How to Hold Space for Others - Part 1
Reading tarot, I’ve discovered, isn’t as much about interpreting cards and stringing together narratives as it is about holding space for people.
You can be super adept at knowing all the card meanings, symbols, and techniques, but if you aren’t able to hold space for the person you’re pulling cards for, then you’re not really allowing for the cards to kick in and for magic to really take place.
But what does holding space even mean?
I first encountered this concept from one of my yoga mentors. She would talk about how the 90 minutes we spent going through our asanas was always a no-judgement zone. It was important, she said, for practitioners to feel like they could experience all sorts of emotions, run into physical discomfort or even meet little victories all through the class without being criticized for it.
I never felt safer in yoga than I did in those classes, and that safety net I knew I had around me opened me up to so much self-discovery and growth.
Reading tarot, whether online or offline, is all about creating this safe, judgement-free space for people, with the help fo the cards. It’s a term I use a lot and I get asked about a lot, too. The idea of “holding space” isn’t in most people’s vocabulary just yet, so I thought it would be interesting to ask a couple of my friends—all of whom are familiar with this concept—to share their thoughts about what it means to hold space and to be held.
I was interested in getting my friend Queenie’s experience because she was immersed in the yoga / wellness industry for a couple of years, before moving on to work for a university here in Manila. A Capricorn whose constant good mood and work ethic make her an awesome person to work and be friends with, she is someone who knows how to handle a tough situation and still be level-headed enough to make everyone involved feel okay.
I’m personally hoping to take a few tips from her too on how to manage my temper and stay calm and collected for myself and for others!
PM: When was the first time you encountered the term “holding space” and what was your experience of it?
QUEENIE: I first heard the term "holding space" at Yogaplus. Being in a yoga studio setting, I realized the importance of holding space for the students during class and beyond that, even for the team during meetings and in the studio as a work environment as well.
As a yoga student, I realized that my yoga class experience definitely differed depending on how the teacher held the space. For example, if I feel na medyo judgy yung teacher, then sometimes I'd get conscious with my practice. But in my experience I think rare naman yung yoga teachers like that 😁
PM: In what areas of your life or in which relationships do you encounter this?
QUEENIE: I think holding space currently applies to me more in the workplace as well as in dealing with family.
In the workplace, since I am in a leadership position, I feel like it's my responsibility, to create an atmosphere at work that would make my staff feel supported and comfortable enough to be transparent with me. Yung hindi sila takot lumapit sa akin but at the same time they have the appropriate amount of respect din naman for me and my role in the team.

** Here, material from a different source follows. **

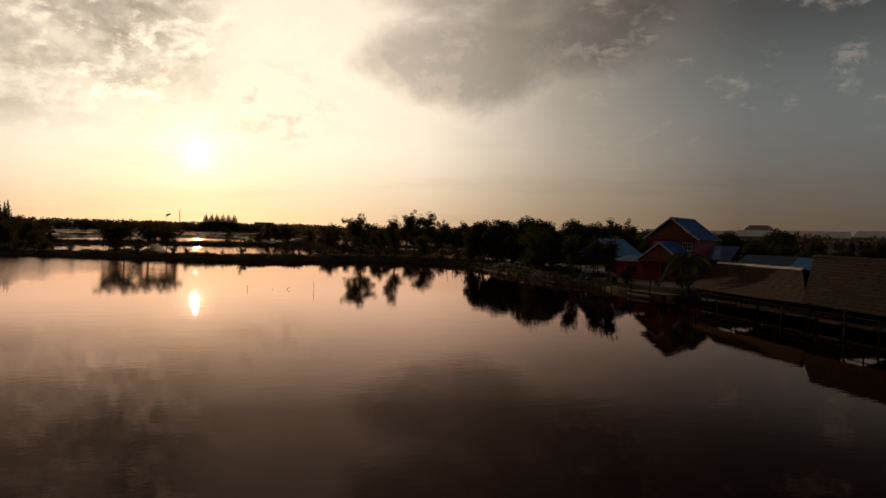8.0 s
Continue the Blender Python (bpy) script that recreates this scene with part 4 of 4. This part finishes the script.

In terms of holding space for family, funnily I find that I often have to do this in a virtual setting when I speak with my sister via Whatsapp (ed’s note: Queenie’s sister lives in Geneva). When we talk, more often than not, she consults me about decisions she has to make or she airs out a lot of frustrations, complaints, etc. So I have to check myself and make sure I try to see things from her point of view but at the same time give her real advice or my straightforward opinion (without being too harsh 😅). I know she doesn't think I judge her (that's why she comes to me! haha). I also think she comes to me because she knows I'll listen to her and not just ignore her but then I think that's also because our bond is super strong.
Holding space well helps my relationships "grow." By this, I mean, it improves the way I interact with the people in my life and it strengthens our bonds. It's important to know that my family, my friends, or my colleagues are open with me. And I think if I hold space well with them, then this helps with our communication and our relationships in general are better. It's important that we're able to hold space for each other even if it is via online platforms 😄 (especially right now with everyone quarantined at home). We need to support friends and family by being present, listening to them and just giving kind words of support.
PM: What do you wish people knew about holding space?
QUEENIE: I wish people realized that holding space means being there for someone with no judgement—I think that's really important. Holding space to me means being present physically and emotionally for the other person/persons but also being able to check in with yourself, with your own emotions during the encounter.
PM: Can you talk about one person you know who you think holds space for you well?
QUEENIE: I think of Nancy (Siy), teaching her Jivamukti class. She’s really genuine and you can really feel that there is no judgement when she teaches. Also, even if she advocates veganism and is really outspoken about her beliefs, it doesn't come off like she’s trying to convert you.
PM: How does it feel to be held well?
“You feel like you are being listened to 100%. But at the same time, the person holding space for you still remains true to his or herself. They aren’t there just to appease you with candy-coated words, but reciprocate with truthfulness in a kind way.”
Whether you’re pulling cards for a friend or reading tarot professionally, it’s important to create this judgement-free zone for people by learning the art of holding space. It isn’t always as easy to do on our own, but I feel that with an intentional and dedicated tarot practice, we can also start to learn how to hold space for ourselves too.